The Ubiquity System used in Hollow Earth Expedition, All for One, Desolation, & many other nifty games has taken this long used method of diceless task resolution & formalized it in the ability to “take the average”. ~ Unless the GM or the fiction dictates that a roll of the dice is appropriate, the player has the option to “take the average” result of rolling their die pool, which is equal to half the size of the pool. This means that a character with an 8 die pool in a particular skill can automatically succeed in tasks related to that skill that require 4 or less successes on a roll of the dice. They’re just that good. (Remember how we talked about how dice pools model operating at your level of competence yesterday?)
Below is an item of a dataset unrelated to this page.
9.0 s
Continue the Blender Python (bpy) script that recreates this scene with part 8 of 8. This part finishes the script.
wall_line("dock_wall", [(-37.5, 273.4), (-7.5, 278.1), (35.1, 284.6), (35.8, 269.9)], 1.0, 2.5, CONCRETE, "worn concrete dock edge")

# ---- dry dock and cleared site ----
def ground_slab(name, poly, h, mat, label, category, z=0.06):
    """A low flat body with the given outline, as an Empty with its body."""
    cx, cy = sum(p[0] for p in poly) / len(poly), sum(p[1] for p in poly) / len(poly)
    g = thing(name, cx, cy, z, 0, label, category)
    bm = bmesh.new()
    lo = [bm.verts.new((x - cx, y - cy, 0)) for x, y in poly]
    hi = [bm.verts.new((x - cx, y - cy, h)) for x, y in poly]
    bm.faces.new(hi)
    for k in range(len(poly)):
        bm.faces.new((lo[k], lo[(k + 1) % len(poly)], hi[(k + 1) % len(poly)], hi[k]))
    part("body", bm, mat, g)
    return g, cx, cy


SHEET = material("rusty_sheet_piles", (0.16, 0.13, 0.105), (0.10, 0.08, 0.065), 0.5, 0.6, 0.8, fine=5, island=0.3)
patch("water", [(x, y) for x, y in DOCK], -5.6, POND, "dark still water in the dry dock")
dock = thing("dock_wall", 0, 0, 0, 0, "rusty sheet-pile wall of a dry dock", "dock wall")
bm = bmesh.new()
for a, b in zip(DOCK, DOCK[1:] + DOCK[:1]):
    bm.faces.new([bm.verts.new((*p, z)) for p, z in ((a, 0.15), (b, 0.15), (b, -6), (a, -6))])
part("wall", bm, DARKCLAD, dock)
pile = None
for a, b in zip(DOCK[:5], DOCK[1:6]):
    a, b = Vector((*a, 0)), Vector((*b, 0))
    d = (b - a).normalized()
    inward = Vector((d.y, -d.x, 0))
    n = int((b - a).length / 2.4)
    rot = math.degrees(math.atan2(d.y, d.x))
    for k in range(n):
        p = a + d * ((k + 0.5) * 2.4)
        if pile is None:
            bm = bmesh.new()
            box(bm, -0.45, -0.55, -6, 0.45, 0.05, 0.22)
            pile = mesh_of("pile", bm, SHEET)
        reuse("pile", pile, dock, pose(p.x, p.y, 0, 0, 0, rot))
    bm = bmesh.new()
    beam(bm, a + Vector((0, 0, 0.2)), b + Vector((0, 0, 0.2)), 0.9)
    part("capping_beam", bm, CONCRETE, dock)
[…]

I like that the system allows & encourages the GM to take the average for NPCs, so often as a GM you don’t roll dice. ~ A lot of the game can go much faster that way, & when the dice come out it’s special. Another cool thing about Ubiquity is that the style points resource can be spent to add more dice to a pool in order to represent the character pushing themselves above & beyond their normal capacity. This can be done in a manner that requires a roll, but just as often that character with the 8 die pool can spend a couple of style points to be able to succeed at a task requiring 5 success via Karma/Taking the Average as well.

Rolling the dice is fun and can be exhilarating, but do it too much and it becomes commonplace & stale. Whether it’s part of the rules as in Ubiquity, or used informally as a bit of common sense, the use of Karma to resolve less dramatic moments can help make the really dramatic ones come alive as the dice hit the table & we all bend over them in anticipation.

#RPGaDAY 2018 ~ Day 21

Which dice mechanic appeals to you?

They all do really. ~ I like dice. I find the mechanics that we use in RPGs fascinating. What are we trying to model? Why? What sort of outcomes are the dice called upon to determine? How many different fictional prompts are possible from one roll? How do we decide when to roll them and when not to? ~ The list or questions is seemingly endless.
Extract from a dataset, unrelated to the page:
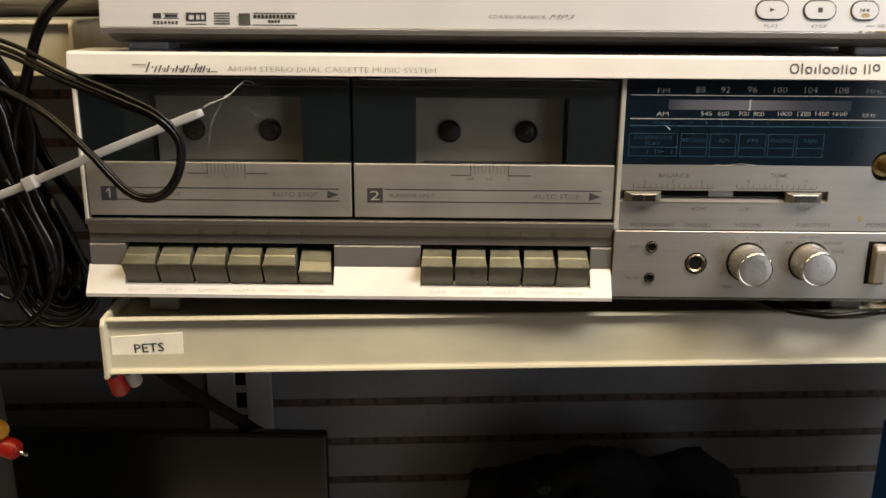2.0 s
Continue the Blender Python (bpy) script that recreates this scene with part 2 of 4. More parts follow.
def world_of(ob):
    m = ob.matrix_basis.copy()
    while ob.parent is not None:
        m = ob.parent.matrix_basis @ ob.matrix_parent_inverse @ m
        ob = ob.parent
    return m


def thing(name, where, label, category, group="", kind=""):
    ob = new(name)
    ob.empty_display_size = 0.02
    ob.matrix_basis = where if isinstance(where, Matrix) else Matrix.Translation(where)
    return tagged(ob, label, category, group, kind)


def add_box(bm, x0, x1, y0, y1, z0, z1, bevel=0.0, seg=1):
    r = bmesh.ops.create_cube(bm, size=1.0)
    for v in r["verts"]:
        v.co = ((x0 + x1) / 2 + v.co.x * (x1 - x0), (y0 + y1) / 2 + v.co.y * (y1 - y0), (z0 + z1) / 2 + v.co.z * (z1 - z0))
    if bevel:
        edges = {e for v in r["verts"] for e in v.link_edges}
        bmesh.ops.bevel(bm, geom=list(edges), offset=bevel, segments=seg, affect="EDGES", profile=0.6)


def box(name, dims, material, parent=None, bevel=0.0003, label="", seg=1, smooth=False):
    bm = bmesh.new()
    add_box(bm, *dims, bevel, seg)
    return part(name, bm, material, parent, label, smooth)


def boxes(name, many, material, parent=None, bevel=0.0, label=""):
    bm = bmesh.new()
    for d in many:
        add_box(bm, *d, bevel)
    return part(name, bm, material, parent, label)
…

Which dice mechanic appeals to me really depends upon the effect that it is being used to produce. Different mechanics produce radically different feels, and we’re not just talking about how often you succeed or fail. Creative game designers can have dice mechanics that represent a myriad of elements of the fiction. ~ Some do a fantastic job of emulating a genre or tone, and that always appeals to me on an aesthetic sense. However, I might not like the final feel of the game, but you might. Different strokes.

Percentile dice have always appealed to me. Math is funny. All dice mechanics boil down to percentage chances of various results. I don’t care if you’re rolling a rainbow fistfull of FFG Star Wars narrative dice, there’s a percentage chance of each possible combination of symbols coming up. Get enough d10s together and assign them to tens, units, tenths, hundredths, thousandths, etc & you can model anything. ~ But then again, you could just use the other dice you’re trying to model.

Silly examples aside, I still like percentile dice an awful lot. A game doesn’t have to be complex in order to use them to good effect. ~ It’s also very easy to wrap your head around your chances when dealing with percentages.

I’ve become quite enamored with dice pools as of late. Now, the criticism that single dice mechanics like a d20 or d% are “too swingy” compared to dice pools doesn’t exactly hold water, depending upon what the dice are supposed to be determining. If the roll is for a simple success or failure, then the final number you end up with really doesn’t matter. Don’t believe me? ~ Read on.

The chance of rolling at least 4 successes on a pool of 8 “yes/no” ubiquity dice is approximately 65%. (63.67) The chance of rolling at least an “8” on a d20 is 65%. ~ If both of those conditions indicate success, then they are pretty much equal. The fact that the results tend to cluster around 4 successes on the dice pool while they are all over the place on the d20 doesn’t matter. Unless…..the roll also determines the degree of success or failure.

It just so happens that Ubiquity die pools can determine a degree of success or failure, which is cool. That clustering around the middle means that on average, a character of a given competence level will perform at or around that level of competence on most attempts. Minor failures and somewhat better successes are also rather likely, which also represent performing just below or above the character’s level of competence. Abysmal failures & remarkable successes are rarities, just as they tend to be in real life. This is one of the strengths of dice pools like the ones used by Ubiquity, Fate/Fudge, and a host of others. ~ Even a small dice pool like the 2d6 PBTA mechanic is designed to have “partial success” occur most of the time. That might not be the most “realistic” result, but that is a hallmark of that system.

However, the other side of the coin is that while dice pools do an excellent job of modelling competence in a “realistic” manner, the likelihood of “Hail Marys” and “I can’t believe you tripped over your own shoelaces” becomes vanishingly small. ~ If you want those effects to show up on a somewhat regular basis, then a linear mechanic like d20 or percentile dice where the number rolled actually matters beyond simple success or failure is your best bet. ~ Which one appeals to me depends upon what feel I want for a given game.

Then again, sometimes the old standards are the most appealing to me, especially when I need a quick resolution for an unexpected situation. “You want to what? ~ Roll a d6, try for low.” ~ It’s easy to discount such a simple and ancient mechanic, but it has its charm, and it can model a range of chances fairly well. ~  Is it a Hail Mary? 1 in 6. Hard? 2 in 6. 50/50? 3 in 6. Easy? 4 in 6. Almost a sure thing? 5 in 6.

D6 roll low isn’t for everything, but it does have its place.